Coty has sold its remaining 25.8% stake in Wella to KKR-managed accounts for $750 million in upfront cash and will receive 45% of any future Wella sale or IPO proceeds after KKR's preferred return is met. Coty intends to use most net proceeds to pay down short- and long-term debt, targeting a reduction in net leverage to roughly 3x by end-2025, aided by expected strong free cash flow. The transaction completes Coty’s portfolio simplification program launched in 2020 and the stock showed only minimal movement around $3.25–$3.26 in late trading.

Analysis

Market structure: Coty (COTY) immediately converts an illiquid minority asset into $750m cash and a contingent 45% upside, improving creditor visibility and signaling a narrower, more focused consumer-beauty capital structure. Winners are Coty equity and creditors (lowered interest burden); KKR/Wella gain operational control and optional upside; competitors see little immediate share-shift in retail shelves but private-equity-backed consolidation risk rises. Cross-asset: expect Coty credit spreads to tighten if management hits guidance (potentially 50–150bp), equity vol to compress, while FX/commodity moves should be neutral absent broader consumer demand shocks. Risk assessment: Key tail risk is that KKR’s preferred-return hurdle prevents meaningful contingent payments to Coty — effectively capping recovery — or that macro-driven cosmetic weakness reduces free cash flow, leaving leverage >3.5x.
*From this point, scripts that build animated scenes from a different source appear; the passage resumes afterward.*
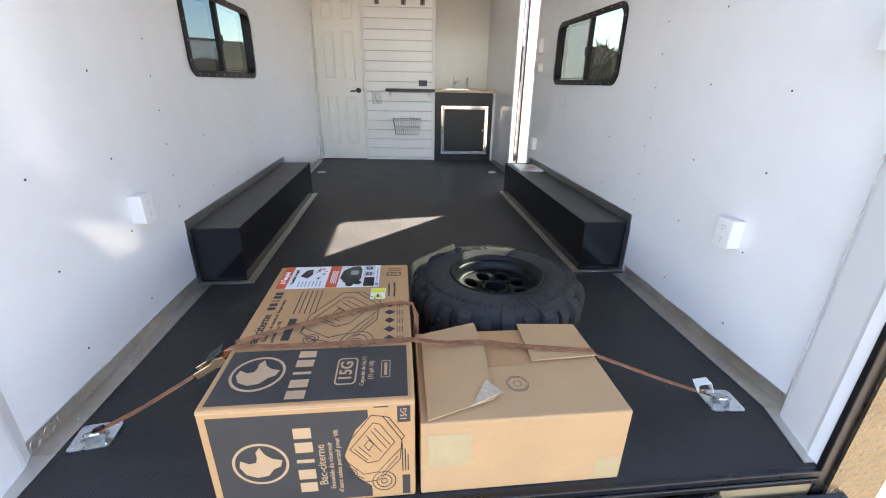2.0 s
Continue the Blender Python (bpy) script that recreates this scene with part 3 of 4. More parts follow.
ac = thing("air_conditioner", "white ceiling air-conditioner grille unit", "air conditioner", pose(0.075, 3.75, ZC))
part("housing", B(-0.255, 0.255, -0.235, 0.235, -0.05, -0.0005, bevel=0.018, seg=3), WHITEPL, ac)
part("lower_cover", B(-0.235, 0.235, -0.215, 0.215, -0.074, -0.0505, bevel=0.01, seg=3), WHITEPL, ac)
for k in range(7):
    part("vent_slot", B(-0.15 + k * 0.024, -0.138 + k * 0.024, 0.07, 0.115, -0.0755, -0.0745), SLOT, ac)
for x in (0.06, 0.09):
    bm = bmesh.new()
    cyl(bm, (x, 0.1, -0.074), (x, 0.1, -0.094), 0.013, 0.011, seg=14)
    part("knob", bm, BLACKPL, ac)
vent = thing("roof_vent", "square white ceiling vent with a dark fan opening", "ceiling vent", pose(0.06, 4.97, ZC))
bm = bmesh.new()
ring_frame(bm, rounded(-0.21, 0.21, -0.14, 0.14, 0.02), rounded(-0.155, 0.155, -0.085, 0.085, 0.01), -0.022, -0.0005)
part("vent_frame", bm, WHITEPL, vent)
part("shroud", B(-0.154, 0.154, -0.084, 0.084, -0.004, -0.001), mat("brown_smoked_plastic", (0.06, 0.045, 0.035), 0.3), vent)
bm = bmesh.new()
cyl(bm, (0, 0, -0.014), (0, 0, -0.004), 0.035, 0.05, seg=20)
part("fan_hub", bm, BLACKPL, vent)
for k in range(4):
    part("blade", B(0.03, 0.078, -0.016, 0.016, -0.009, -0.006), BLACKPL, vent, m=pose(0, 0, 0, 12, 0, 45 + 90 * k))

# ---- front partition: door, slat wall, sink cabinet ----
PART = pose(0.44, 6.0, 0.0, 0, 0, -3.49)
wall_p = thing("wall_partition", "white partition across the front of the trailer", "wall", PART, kind="structure")
part("stud_strip", B(-1.61, -1.562, 0.0, 0.08, 0, 2.07), TRIMP, wall_p)
part("head_rail", B(-1.562, -0.945, 0.0, 0.08, 2.045, 2.075), TRIMP, wall_p)
part("stud_strip", B(-1.60, -1.562, 0.0, 0.08, 2.07, ZC - 0.003), TRIMP, wall_p)
part("transom", B(-1.56, -0.948, 0.03, 0.06, 2.076, ZC - 0.003), BLACKPL, wall_p, "black panel above the door")
part("core", B(-0.944, -0.004, 0.022, 0.08, 0, ZC - 0.003), TRIMP, wall_p)
part("backing", B(-1.56, -0.945, 0.07, 0.085, 0, 2.04), SLOT, wall_p)
part("end_post", B(-0.036, 0.0, -0.012, 0.6, 0, ZC - 0.003, bevel=0.002), TRIMP, wall_p)
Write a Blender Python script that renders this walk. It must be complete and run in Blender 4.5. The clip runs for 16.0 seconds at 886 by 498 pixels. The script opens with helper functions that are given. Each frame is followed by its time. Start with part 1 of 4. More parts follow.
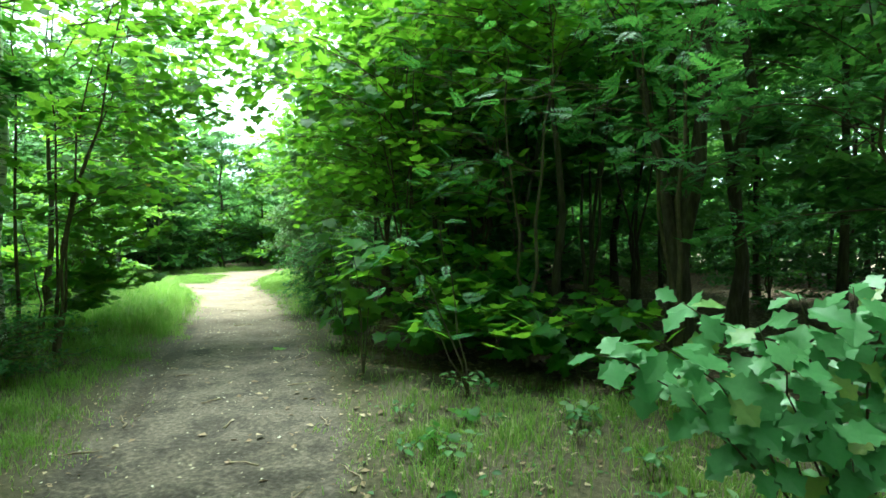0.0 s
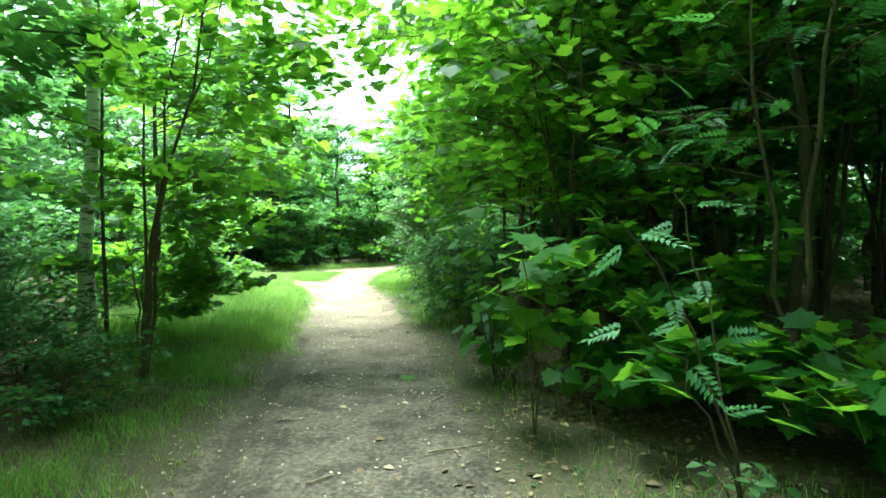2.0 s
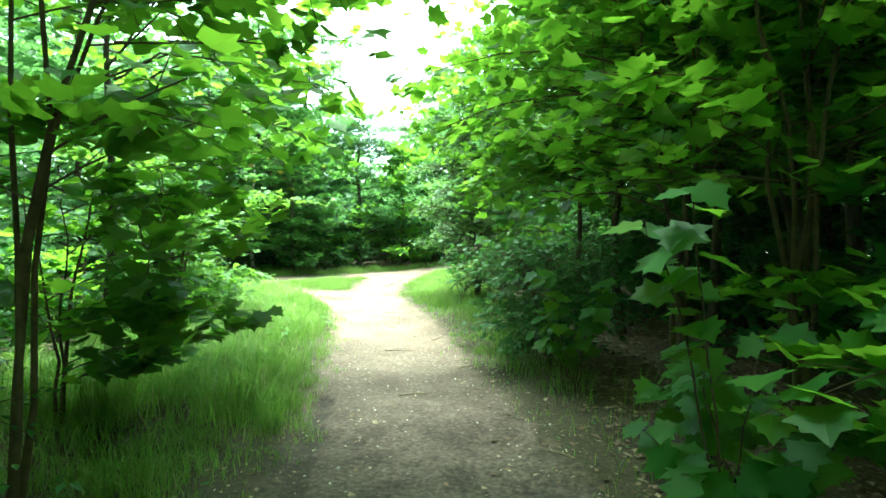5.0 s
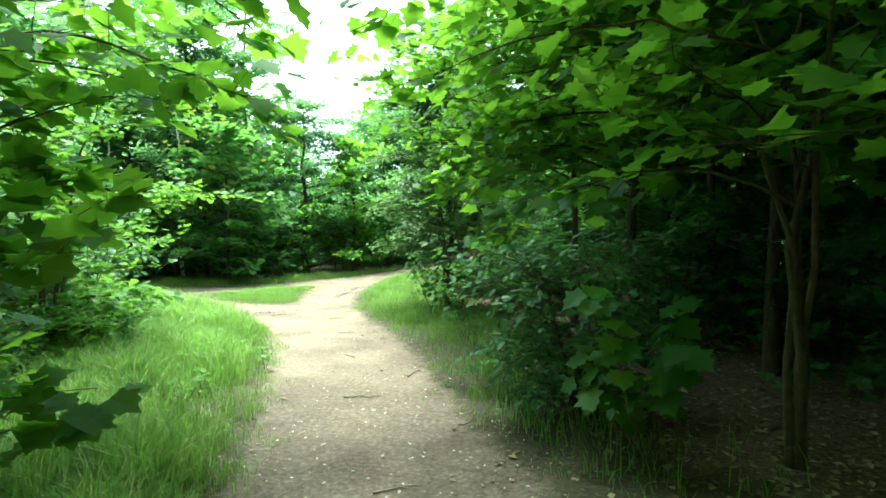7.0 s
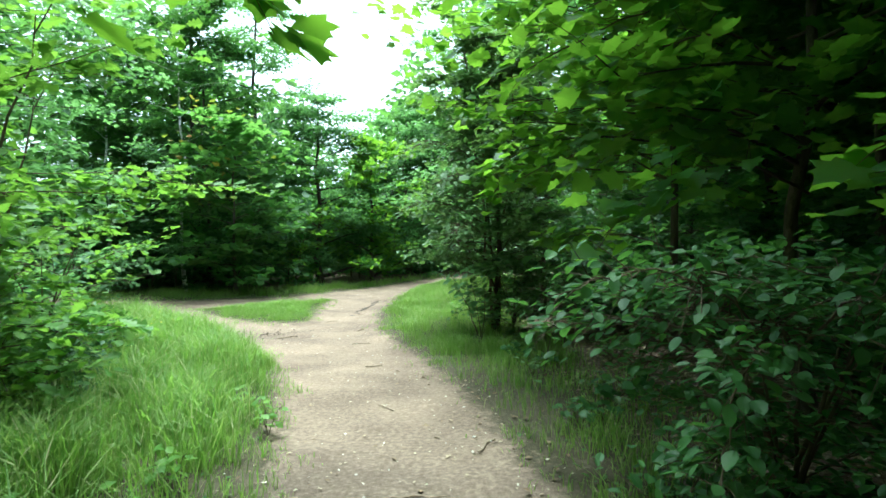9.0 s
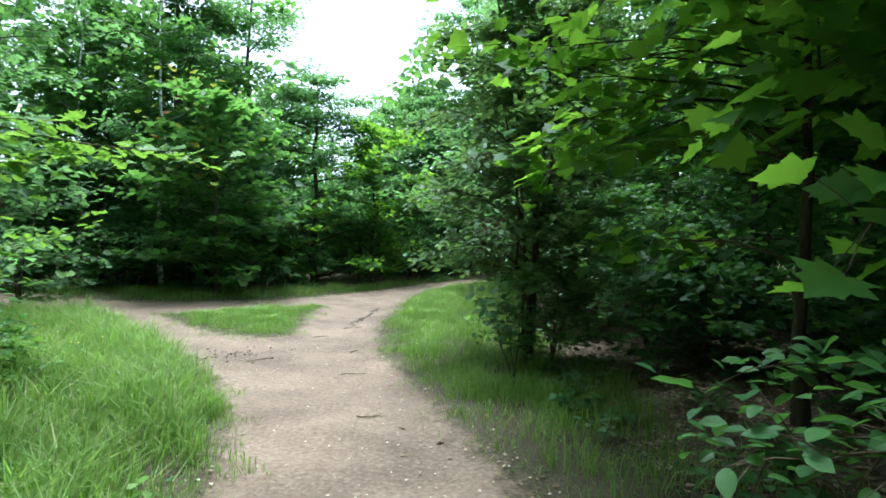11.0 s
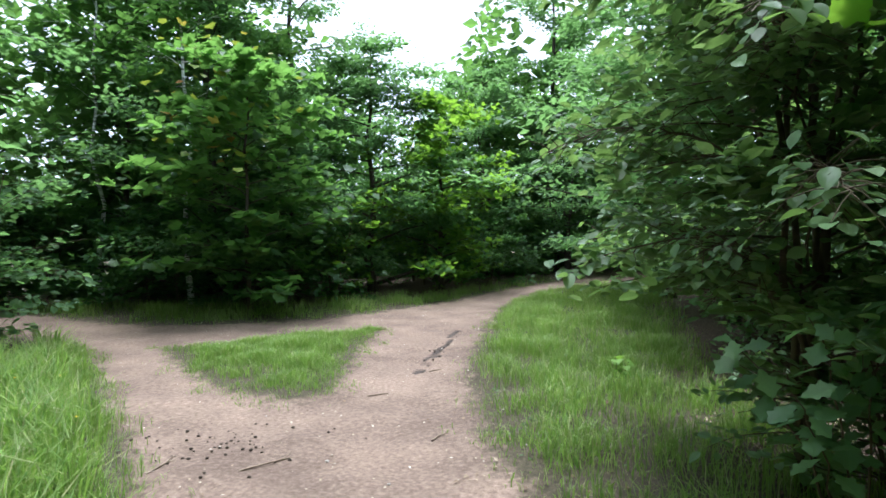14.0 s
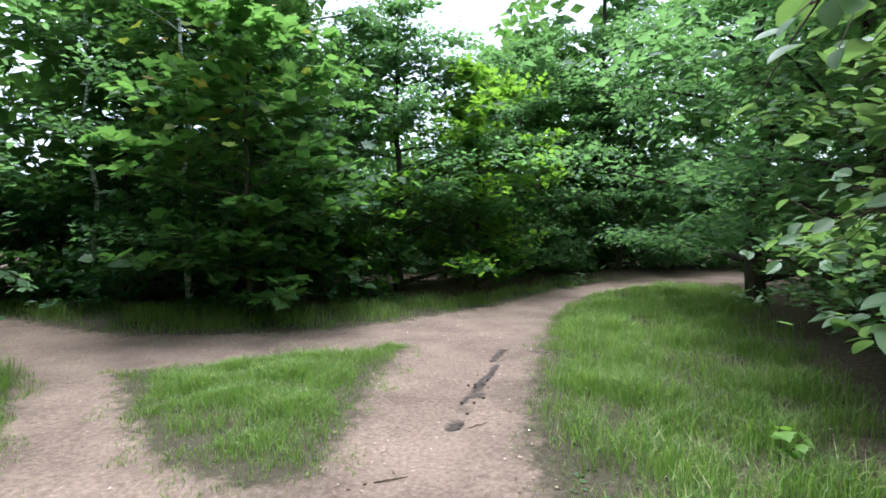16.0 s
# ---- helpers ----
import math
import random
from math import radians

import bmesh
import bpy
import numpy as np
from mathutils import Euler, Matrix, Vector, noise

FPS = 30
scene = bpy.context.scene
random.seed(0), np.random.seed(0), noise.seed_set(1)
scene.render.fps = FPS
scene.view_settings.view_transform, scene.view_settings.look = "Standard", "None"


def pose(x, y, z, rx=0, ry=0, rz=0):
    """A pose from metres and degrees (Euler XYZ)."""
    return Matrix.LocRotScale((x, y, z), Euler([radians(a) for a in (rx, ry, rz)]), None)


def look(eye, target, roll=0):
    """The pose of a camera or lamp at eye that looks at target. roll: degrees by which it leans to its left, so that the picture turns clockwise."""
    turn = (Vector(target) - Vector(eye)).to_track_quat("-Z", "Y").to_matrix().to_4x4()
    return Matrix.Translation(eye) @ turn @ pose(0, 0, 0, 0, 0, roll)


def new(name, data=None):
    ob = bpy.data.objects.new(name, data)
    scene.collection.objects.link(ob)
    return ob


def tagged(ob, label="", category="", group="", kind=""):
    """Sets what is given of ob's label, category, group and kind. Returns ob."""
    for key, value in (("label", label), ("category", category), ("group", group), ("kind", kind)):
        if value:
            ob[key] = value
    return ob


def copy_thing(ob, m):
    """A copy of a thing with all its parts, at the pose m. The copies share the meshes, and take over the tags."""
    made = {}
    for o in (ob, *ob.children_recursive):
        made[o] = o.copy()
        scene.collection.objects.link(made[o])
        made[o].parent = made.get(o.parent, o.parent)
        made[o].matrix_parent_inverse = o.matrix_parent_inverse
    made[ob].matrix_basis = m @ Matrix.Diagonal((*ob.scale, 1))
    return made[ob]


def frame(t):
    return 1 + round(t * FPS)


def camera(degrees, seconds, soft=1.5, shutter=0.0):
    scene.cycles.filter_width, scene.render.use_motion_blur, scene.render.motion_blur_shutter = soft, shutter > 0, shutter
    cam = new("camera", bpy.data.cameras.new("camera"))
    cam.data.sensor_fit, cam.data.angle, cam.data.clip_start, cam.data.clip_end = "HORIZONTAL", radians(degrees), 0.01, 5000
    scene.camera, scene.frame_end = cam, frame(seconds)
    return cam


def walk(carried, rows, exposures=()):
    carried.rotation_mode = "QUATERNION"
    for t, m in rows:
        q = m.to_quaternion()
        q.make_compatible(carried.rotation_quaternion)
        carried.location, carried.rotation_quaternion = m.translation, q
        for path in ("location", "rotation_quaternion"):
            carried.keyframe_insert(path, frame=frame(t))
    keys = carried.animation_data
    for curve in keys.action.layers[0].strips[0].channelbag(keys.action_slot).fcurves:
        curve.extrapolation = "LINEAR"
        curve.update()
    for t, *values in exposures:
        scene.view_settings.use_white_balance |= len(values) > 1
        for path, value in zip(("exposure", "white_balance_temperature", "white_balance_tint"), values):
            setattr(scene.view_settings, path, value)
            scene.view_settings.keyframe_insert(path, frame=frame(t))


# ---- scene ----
cam = camera(77.7, 16.0, soft=1.6)
METRES, EYE, TILT, LEAN, TURN = 17.0, 1.53, -1.1, 0.0, 0.0
ROWS = [
    (0.0, 0.0, 0.0, 0.0, -0.0, 0.0, -0.0),
    (0.5, -0.0098, 0.0295, 0.0015, 3.54, 0.02, -0.13),
    (1.0, -0.0185, 0.0611, 0.0032, 6.6, 0.23, -0.48),
    (1.5, -0.0335, 0.0887, 0.0028, 8.88, 0.43, -1.58),
    (2.0, -0.0463, 0.1171, 0.0021, 11.08, -0.48, -0.17),
    (2.5, -0.0585, 0.1506, 0.0047, 13.43, -1.15, 0.91),
    (3.0, -0.0749, 0.1763, 0.0052, 14.4, -0.72, -0.39),
    (5.5, -0.1367, 0.303, 0.0078, 11.24, -0.51, 0.15),
    (6.0, -0.1492, 0.3302, 0.0084, 8.21, -0.05, 0.1),
    (6.5, -0.1606, 0.3591, 0.0071, 7.56, -0.22, 0.47),
    (7.0, -0.1676, 0.3874, 0.0088, 7.46, -0.54, 0.86),
    (7.5, -0.1811, 0.4163, 0.0107, 6.89, -0.27, 0.94),
    (8.0, -0.1929, 0.4464, 0.0101, 7.48, -0.14, 0.89),
    (8.5, -0.2032, 0.4725, 0.01, 8.51, -0.12, 0.62),
    (9.0, -0.217, 0.4993, 0.01, 8.58, 0.24, 0.6),
    (11.5, -0.2589, 0.651, 0.0139, 8.73, 0.25, -1.31),
    (12.0, -0.273, 0.6902, 0.0141, 7.86, 1.28, -0.47),
    (12.5, -0.2861, 0.7232, 0.0132, 8.86, 1.02, -0.36),
    (13.0, -0.2982, 0.7542, 0.0131, 9.87, 0.51, 0.04),
    (13.5, -0.3074, 0.7839, 0.0147, 11.77, -0.14, 0.42),
    (14.0, -0.3208, 0.8115, 0.0153, 14.89, -0.1, 0.47),
    (14.5, -0.3287, 0.8414, 0.0162, 18.57, -0.07, 0.64),
    (15.0, -0.3382, 0.8676, 0.0153, 19.66, -0.08, 0.29),
    (15.5, -0.3524, 0.8987, 0.0155, 19.42, -0.39, 0.16),
    (16.0, -0.3597, 0.9281, 0.0175, 18.2, -0.87, 0.14),
]

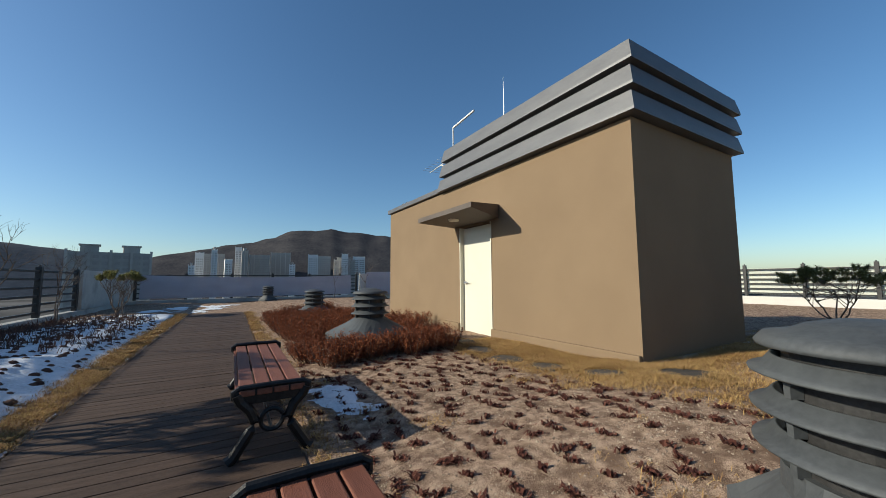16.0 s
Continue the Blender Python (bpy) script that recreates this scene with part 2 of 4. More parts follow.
def thing(name, m, label, category, group="", kind=""):
    ob = new(name)
    ob.empty_display_size = 0.1
    ob.matrix_world = m
    return tagged(ob, label, category, group, kind)


def smooth01(v):
    v = min(1.0, max(0.0, v))
    return v * v * (3 - 2 * v)


def bell(x, y, cx, cy, r):
    return math.exp(-((x - cx) ** 2 + (y - cy) ** 2) / (r * r))


# ---- lie of the land ----
DECK_Y0, DECK_Y1, DECK_X0, DECK_X1 = 9.22, 10.98, -7.35, 13.6
FENCE_N, FENCE_W, FENCE_E, FENCE_S = 14.25, -9.9, 21.3, -12.2
T1, T2, T3 = (-5.48, 5.62), (-6.28, 12.83), (2.42, 12.71)


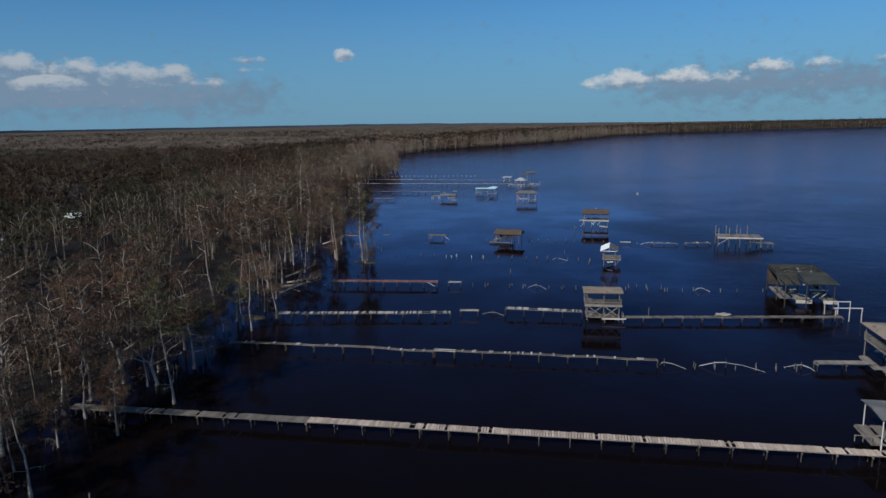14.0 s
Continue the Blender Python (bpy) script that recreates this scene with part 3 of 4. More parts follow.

Immediate (days) reaction is modest; short-term (quarters) credit-rating/covenant re-assessments matter; long-term (2025–2027) returns hinge on Wella exit value and sustained FCF. Hidden dependencies include tax/cash-timing, covenant cures, and reinvestment vs. debt-paydown choices; catalysts are KKR’s exit timetable, quarterly leverage prints, and consumer discretionary trends. Trade implications: Direct play is a small, event-driven long in COTY to capture deleveraging optionality with tight risk controls: if net leverage falls to ≈3.0x by end-2025, equity should re-rate; if not, downside remains. Use LEAPS call spreads (12–18 month) to cap premium risk and consider a relative value pair long COTY / short EL to exploit valuation divergence in the mid-cap beauty bucket. Monitor bond spreads for re-entry in HY paper when 100bp+ of tightening is realized. Contrarian angles: Consensus overstates cash certainty — the 45% kicker is conditional and may be worth materially less than headline optics; markets may be underpricing residual leverage risk and execution risk on restructuring. Historical parallels (PE carve-outs where seller retained contingent upside) show long delays or write-downs of contingent proceeds in 30–40% of cases; if KKR holds Wella private for 3–5 years, Coty equity upside is delayed, compressing IRR for equity holders and favoring option-based exposure rather than outright large longs.